» YOUR GOAL
Below is some material; set it all down exactly, apart from the pictures.

» DATA BLOCK
==================================================
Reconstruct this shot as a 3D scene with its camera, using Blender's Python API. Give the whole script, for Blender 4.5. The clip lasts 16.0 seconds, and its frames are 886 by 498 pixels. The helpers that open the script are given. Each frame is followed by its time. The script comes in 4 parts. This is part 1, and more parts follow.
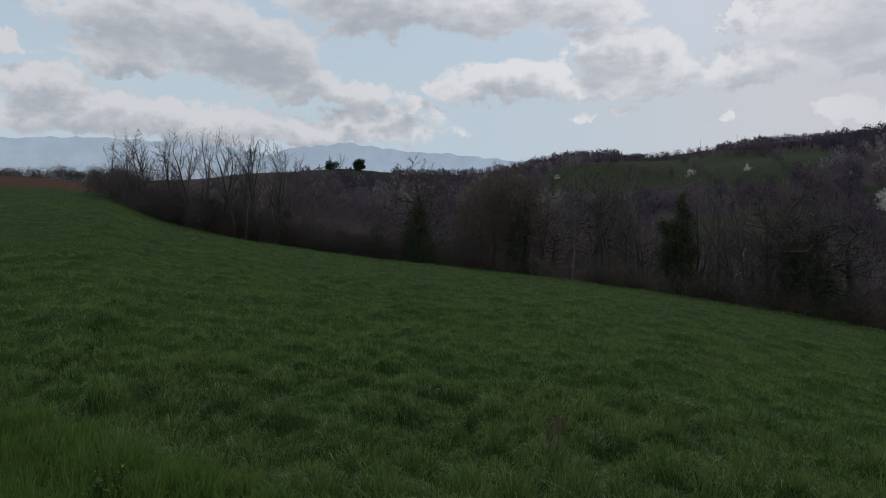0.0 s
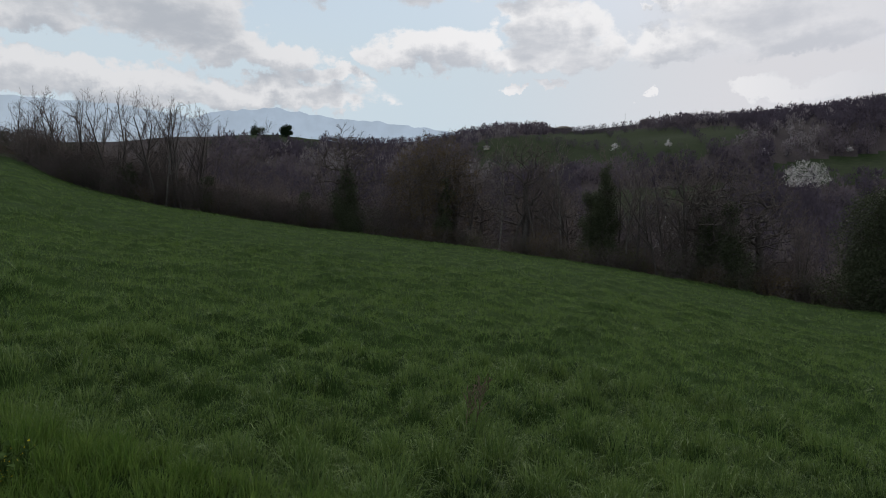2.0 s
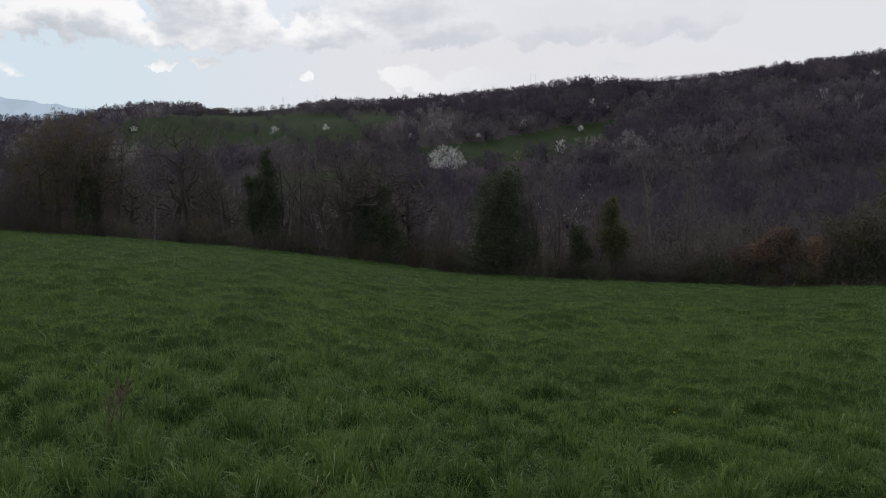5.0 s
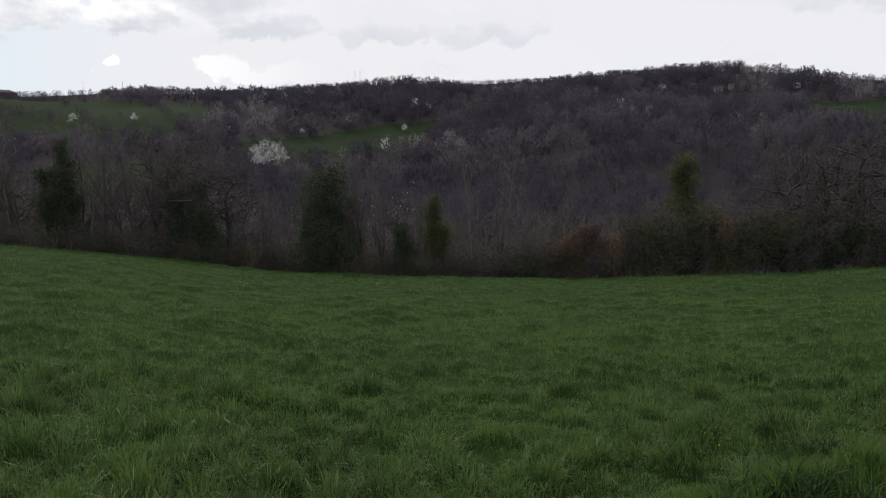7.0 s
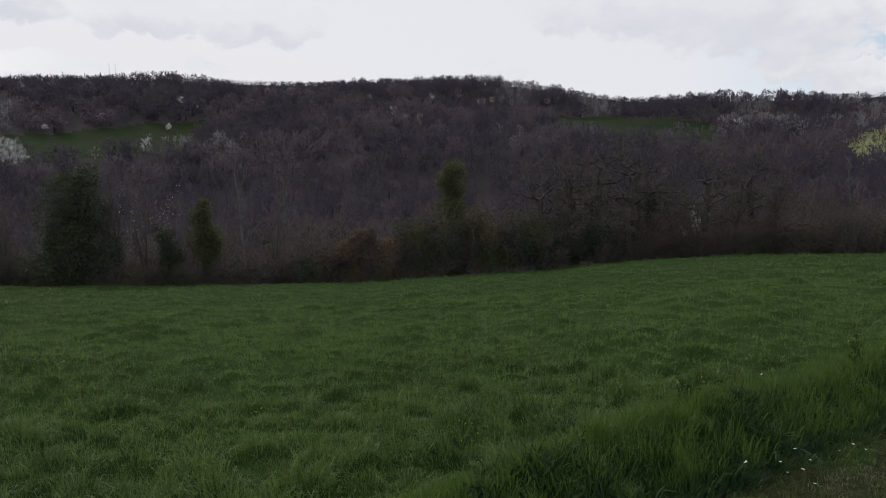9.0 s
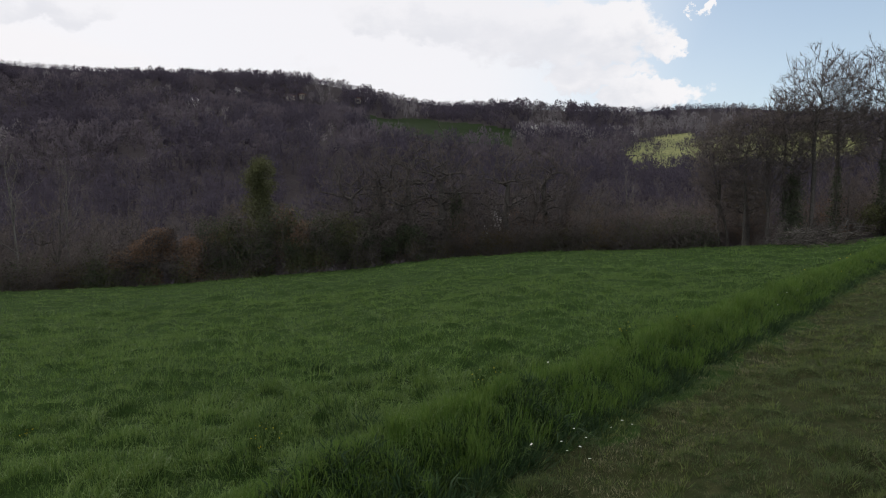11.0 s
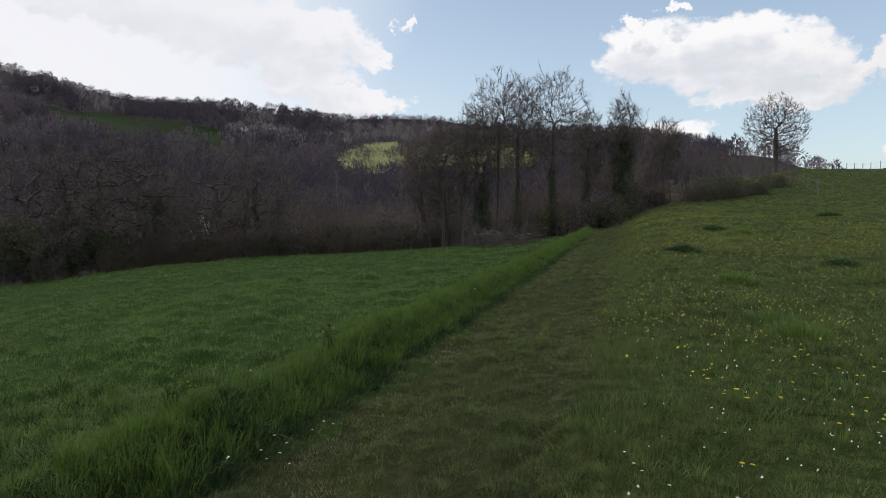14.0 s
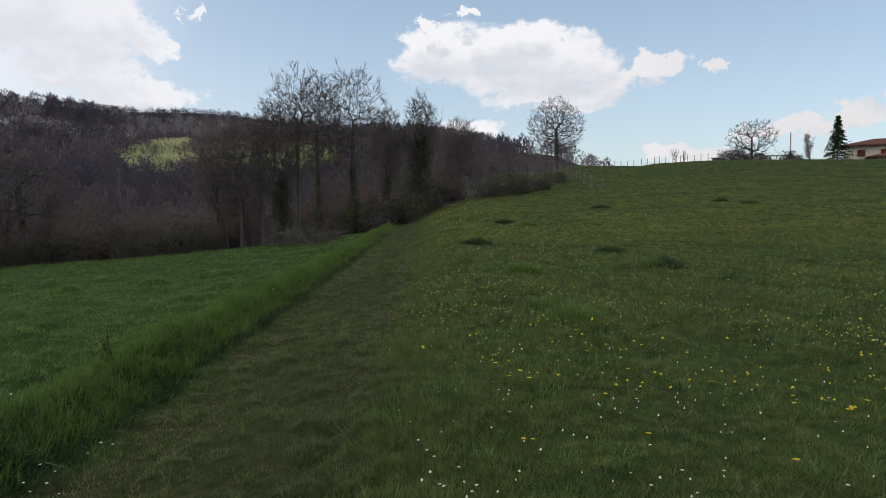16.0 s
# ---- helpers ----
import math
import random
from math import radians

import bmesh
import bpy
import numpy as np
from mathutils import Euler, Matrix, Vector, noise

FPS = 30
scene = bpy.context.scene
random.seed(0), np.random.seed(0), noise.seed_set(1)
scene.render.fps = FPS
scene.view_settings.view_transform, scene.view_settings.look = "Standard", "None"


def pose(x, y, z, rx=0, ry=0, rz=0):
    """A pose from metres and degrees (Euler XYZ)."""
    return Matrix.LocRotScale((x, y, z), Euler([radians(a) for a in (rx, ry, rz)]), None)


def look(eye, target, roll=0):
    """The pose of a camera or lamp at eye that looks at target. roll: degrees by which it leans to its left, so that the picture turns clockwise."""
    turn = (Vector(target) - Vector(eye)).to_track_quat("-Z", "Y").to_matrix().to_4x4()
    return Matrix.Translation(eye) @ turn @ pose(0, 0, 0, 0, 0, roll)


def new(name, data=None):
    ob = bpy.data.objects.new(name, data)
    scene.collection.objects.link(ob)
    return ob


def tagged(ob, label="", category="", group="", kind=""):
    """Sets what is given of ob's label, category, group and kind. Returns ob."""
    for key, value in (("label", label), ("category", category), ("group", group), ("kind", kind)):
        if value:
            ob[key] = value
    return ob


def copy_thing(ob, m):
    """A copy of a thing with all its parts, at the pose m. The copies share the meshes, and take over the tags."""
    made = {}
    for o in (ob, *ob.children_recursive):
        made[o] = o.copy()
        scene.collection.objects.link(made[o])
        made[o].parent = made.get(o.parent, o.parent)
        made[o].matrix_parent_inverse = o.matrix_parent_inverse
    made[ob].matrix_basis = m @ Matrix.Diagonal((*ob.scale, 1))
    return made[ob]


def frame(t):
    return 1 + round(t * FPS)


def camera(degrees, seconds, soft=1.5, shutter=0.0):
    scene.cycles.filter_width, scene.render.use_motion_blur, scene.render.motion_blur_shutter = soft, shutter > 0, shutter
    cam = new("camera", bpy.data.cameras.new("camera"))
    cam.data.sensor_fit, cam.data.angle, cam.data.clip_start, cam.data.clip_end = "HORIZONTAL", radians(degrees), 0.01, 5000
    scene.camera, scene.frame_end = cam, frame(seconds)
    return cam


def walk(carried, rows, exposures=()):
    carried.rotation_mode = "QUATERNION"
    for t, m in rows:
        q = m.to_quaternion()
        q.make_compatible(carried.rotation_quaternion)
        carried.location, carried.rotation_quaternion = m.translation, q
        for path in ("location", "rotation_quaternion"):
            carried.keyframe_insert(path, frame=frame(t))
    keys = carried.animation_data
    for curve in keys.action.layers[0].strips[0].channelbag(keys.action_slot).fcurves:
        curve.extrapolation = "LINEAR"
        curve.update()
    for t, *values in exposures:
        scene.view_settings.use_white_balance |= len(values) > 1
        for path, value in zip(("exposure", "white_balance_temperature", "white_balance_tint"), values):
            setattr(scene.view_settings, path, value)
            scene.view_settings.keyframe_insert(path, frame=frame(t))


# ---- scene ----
==================================================
» SOLUTION TO THIS EXERCISE
Reconstruct this shot as a 3D scene with its camera, using Blender's Python API. Give the whole script, for Blender 4.5. The clip lasts 16.0 seconds, and its frames are 886 by 498 pixels. The helpers that open the script are given. Each frame is followed by its time. The script comes in 4 parts. This is part 1, and more parts follow.
0.0 s
2.0 s
5.0 s
7.0 s
9.0 s
11.0 s
14.0 s
16.0 s
# ---- helpers ----
import math
import random
from math import radians

import bmesh
import bpy
import numpy as np
from mathutils import Euler, Matrix, Vector, noise

FPS = 30
scene = bpy.context.scene
random.seed(0), np.random.seed(0), noise.seed_set(1)
scene.render.fps = FPS
scene.view_settings.view_transform, scene.view_settings.look = "Standard", "None"


def pose(x, y, z, rx=0, ry=0, rz=0):
    """A pose from metres and degrees (Euler XYZ)."""
    return Matrix.LocRotScale((x, y, z), Euler([radians(a) for a in (rx, ry, rz)]), None)


def look(eye, target, roll=0):
    """The pose of a camera or lamp at eye that looks at target. roll: degrees by which it leans to its left, so that the picture turns clockwise."""
    turn = (Vector(target) - Vector(eye)).to_track_quat("-Z", "Y").to_matrix().to_4x4()
    return Matrix.Translation(eye) @ turn @ pose(0, 0, 0, 0, 0, roll)


def new(name, data=None):
    ob = bpy.data.objects.new(name, data)
    scene.collection.objects.link(ob)
    return ob


def tagged(ob, label="", category="", group="", kind=""):
    """Sets what is given of ob's label, category, group and kind. Returns ob."""
    for key, value in (("label", label), ("category", category), ("group", group), ("kind", kind)):
        if value:
            ob[key] = value
    return ob


def copy_thing(ob, m):
    """A copy of a thing with all its parts, at the pose m. The copies share the meshes, and take over the tags."""
    made = {}
    for o in (ob, *ob.children_recursive):
        made[o] = o.copy()
        scene.collection.objects.link(made[o])
        made[o].parent = made.get(o.parent, o.parent)
        made[o].matrix_parent_inverse = o.matrix_parent_inverse
    made[ob].matrix_basis = m @ Matrix.Diagonal((*ob.scale, 1))
    return made[ob]


def frame(t):
    return 1 + round(t * FPS)


def camera(degrees, seconds, soft=1.5, shutter=0.0):
    scene.cycles.filter_width, scene.render.use_motion_blur, scene.render.motion_blur_shutter = soft, shutter > 0, shutter
    cam = new("camera", bpy.data.cameras.new("camera"))
    cam.data.sensor_fit, cam.data.angle, cam.data.clip_start, cam.data.clip_end = "HORIZONTAL", radians(degrees), 0.01, 5000
    scene.camera, scene.frame_end = cam, frame(seconds)
    return cam


def walk(carried, rows, exposures=()):
    carried.rotation_mode = "QUATERNION"
    for t, m in rows:
        q = m.to_quaternion()
        q.make_compatible(carried.rotation_quaternion)
        carried.location, carried.rotation_quaternion = m.translation, q
        for path in ("location", "rotation_quaternion"):
            carried.keyframe_insert(path, frame=frame(t))
    keys = carried.animation_data
    for curve in keys.action.layers[0].strips[0].channelbag(keys.action_slot).fcurves:
        curve.extrapolation = "LINEAR"
        curve.update()
    for t, *values in exposures:
        scene.view_settings.use_white_balance |= len(values) > 1
        for path, value in zip(("exposure", "white_balance_temperature", "white_balance_tint"), values):
            setattr(scene.view_settings, path, value)
            scene.view_settings.keyframe_insert(path, frame=frame(t))


# ---- scene ----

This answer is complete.